This week, I only have one only wish. Every time I get called out in a meeting as the "user experience expert" whose decision tips the scale, that person will receive a mild electric shock.
Or, to be more poetic: The mythical users whose behavior we are debating at that very moment will magically stampede through the conference room door, grab up all the dry-erase markers, and demonstrate their intent when using that Web system without any dilly-dallying. A user experience designer is no easy substitute for direct user input. Sure, if you've been doing this for eons, patterns emerge that you can follow. But for designers that work on a diverse set of projects, many of those patterns don't quite repeat... especially when clients come to you with a vision for "the next big thing."
Let's get more users into my projects before we put the systems live and have the run of the house, even informally. They are much smarter than we are, especially in aggregate. They would be able to answer all of the burning questions I have in mind right at this very moment, such as:
"How do you most like to share a Web page with a friend? How long will you play with an exploratory site until you get tired/bored/run away? If you see a link to a site you're interested in, how long will you really wait until it loads up all the bells and whistles?" I am always amazed when, in the face of highly adverse deadlines, we can get a few users through the door and generate a few major insights that ensure the quality of a good portion of a Web system.

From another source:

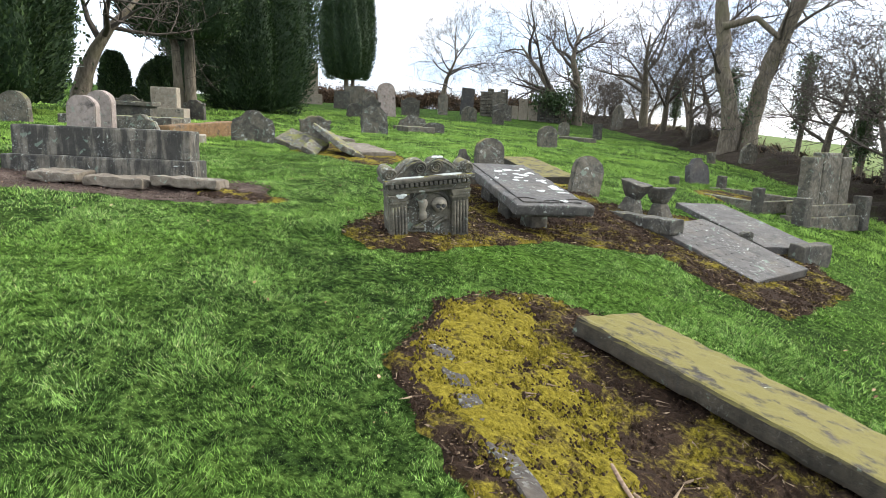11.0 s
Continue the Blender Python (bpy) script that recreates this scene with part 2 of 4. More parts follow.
m, nt, b = nodes_of("bare_soil", 0.97, 0.12)
p, g = place_vec(nt)
n1, n2, n3 = noise_node(nt, p, 4, 6, 0.65), noise_node(nt, p, 28, 5, 0.7), noise_node(nt, p, 120, 3, 0.7)
c = ramp(nt, n1, [(0.3, (0.045, 0.031, 0.024)), (0.5, (0.085, 0.06, 0.047)), (0.7, (0.16, 0.122, 0.1))])
c = mixc(nt, 0.7, c, ramp(nt, n2, [(0.3, (0.25, 0.25, 0.25)), (0.65, (1, 1, 1))]), "MULTIPLY")
c = mixc(nt, mathn(nt, "MULTIPLY", mask(nt, n3, 0.6, 0.72), 0.5), c, (0.26, 0.2, 0.15))
nt.links.new(c, b.inputs["Base Color"])
bump(nt, b, mathn(nt, "ADD", n2, mathn(nt, "MULTIPLY", n3, 0.4)), 0.025)
SOIL = m


m, nt, b = nodes_of("leaf_litter", 0.97, 0.1)
p, g = place_vec(nt)
n1, n2 = noise_node(nt, p, 2.5, 6, 0.65), noise_node(nt, p, 40, 5, 0.7)
c = ramp(nt, n2, [(0.3, (0.01, 0.007, 0.005)), (0.55, (0.026, 0.019, 0.013)), (0.8, (0.085, 0.058, 0.036))])
c = mixc(nt, mathn(nt, "MULTIPLY", mask(nt, n1, 0.52, 0.68), 0.5), c, (0.035, 0.042, 0.014))
nt.links.new(c, b.inputs["Base Color"])
bump(nt, b, n2, 0.08)
LITTER = m


def moss_material(name, brown):
    m, nt, b = nodes_of(name, 0.97, 0.08)
    p, g = place_vec(nt)
    n1, n2, n3 = noise_node(nt, p, 3.0, 6, 0.7), noise_node(nt, p, 34, 5, 0.7), noise_node(nt, p, 130, 3, 0.7)
    soil = ramp(nt, n2, [(0.3, (0.014, 0.009, 0.006)), (0.55, (0.036, 0.022, 0.014)), (0.75, (0.085, 0.055, 0.034))])
    mo = ramp(nt, n2, [(0.28, (0.05, 0.042, 0.008)), (0.5, (0.165, 0.132, 0.014)), (0.75, (0.3, 0.245, 0.035))])
    f = mask(nt, mathn(nt, "ADD", mathn(nt, "MULTIPLY", n1, 0.75), mathn(nt, "MULTIPLY", n2, 0.25)), brown - 0.05, brown + 0.05)
    c = mixc(nt, f, soil, mo)
    c = mixc(nt, 0.5, c, ramp(nt, n3, [(0.3, (0.3, 0.3, 0.3)), (0.7, (1, 1, 1))]), "MULTIPLY")
    nt.links.new(c, b.inputs["Base Color"])
    bump(nt, b, mathn(nt, "ADD", n2, mathn(nt, "MULTIPLY", n3, 0.5)), 0.02)
    return m


MOSS_GOLD = moss_material("golden_moss", 0.40)
MOSS_MIX = moss_material("moss_and_peat", 0.50)
MOSS_BROWN = moss_material("peat_with_moss", 0.552)

m, nt, b = nodes_of("bark", 0.95, 0.15)
p, g = place_vec(nt)
mp = nt.nodes.new("ShaderNodeMapping")
mp.inputs["Scale"].default_value = (1, 1, 0.25)
nt.links.new(p, mp.inputs["Vector"])
n1, n2 = noise_node(nt, mp.outputs["Vector"], 14, 6, 0.7), noise_node(nt, p, 1.1, 4, 0.6)
c = ramp(nt, n1, [(0.3, (0.045, 0.036, 0.027)), (0.7, (0.2, 0.168, 0.125))])
c = mixc(nt, mathn(nt, "MULTIPLY", mask(nt, n2, 0.5, 0.65), 0.5), c, (0.1, 0.095, 0.05))
nt.links.new(c, b.inputs["Base Color"])
bump(nt, b, n1, 0.03)
BARK = m

m, nt, b = nodes_of("twig", 0.9, 0.15)
p, g = place_vec(nt)
c = ramp(nt, noise_node(nt, p, 0.7, 4, 0.6), [(0.3, (0.036, 0.03, 0.025)), (0.7, (0.095, 0.08, 0.064))])
nt.links.new(c, b.inputs["Base Color"])
TWIG = m

m, nt, b = nodes_of("dead_stalks", 0.9, 0.15)
p, g = place_vec(nt)
c = ramp(nt, g.outputs["Random Per Island"], [(0.0, (0.03, 0.02, 0.014)), (0.5, (0.09, 0.06, 0.038)), (1.0, (0.26, 0.19, 0.12))])
nt.links.new(c, b.inputs["Base Color"])
STALK = m

m, nt, b = nodes_of("thorn_stem", 0.9, 0.12)
p, g = place_vec(nt)
c = ramp(nt, g.outputs["Random Per Island"], [(0.0, (0.028, 0.018, 0.012)), (0.6, (0.07, 0.043, 0.026)), (1.0, (0.19, 0.125, 0.07))])
nt.links.new(c, b.inputs["Base Color"])
THORN = m

m, nt, b = nodes_of("straw_grass", 0.9, 0.15)
p, g = place_vec(nt)
c = ramp(nt, g.outputs["Random Per Island"], [(0.0, (0.2, 0.15, 0.07)), (0.6, (0.36, 0.28, 0.14)), (1.0, (0.2, 0.2, 0.06))])
nt.links.new(c, b.inputs["Base Color"])
STRAW = m

m, nt, b = nodes_of("yew_needles", 0.6, 0.25)
p, g = place_vec(nt)
c = ramp(nt, g.outputs["Random Per Island"], [(0.0, (0.012, 0.026, 0.01)), (0.7, (0.03, 0.055, 0.018)), (1.0, (0.055, 0.085, 0.025))])
nt.links.new(c, b.inputs["Base Color"])
YEW = m

m, nt, b = nodes_of("ivy_leaf", 0.5, 0.3)
p, g = place_vec(nt)
c = ramp(nt, g.outputs["Random Per Island"], [(0.0, (0.02, 0.04, 0.012)), (1.0, (0.05, 0.085, 0.022))])
nt.links.new(c, b.inputs["Base Color"])
IVY = m

m, nt, b = nodes_of("fallen_leaf", 0.8, 0.2)
p, g = place_vec(nt)
c = ramp(nt, g.outputs["Random Per Island"], [(0.0, (0.1, 0.045, 0.025)), (0.5, (0.24, 0.13, 0.07)), (0.9, (0.3, 0.2, 0.12)), (1.0, (0.36, 0.3, 0.2))])
nt.links.new(c, b.inputs["Base Color"])
LEAF = m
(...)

I'm not so interested in what my opinion is anymore. I want to hear what users have to think. Any designer who's gone through a ton of user testing gets a strong education in the irrationality of our profession -- I'm probably only better than half-right on the tough, completely novel problems. That's good if you're a batter in the American League, but for meeting top-flight interaction goals, not so much. Users need to at least partially bless novelty.
It's tempting to ask for the title of something more like "User Behavior Facilitator" in those meetings where we need to demonstrate competency. "I don't design experiences. I channel people's foibles into an Internet flow, keeping my finger on the pulse of what irrational actions are likely in the midst of an illogical world. And I do it by watching people act, and encouraging them to interact. If I do a good job, they stick around."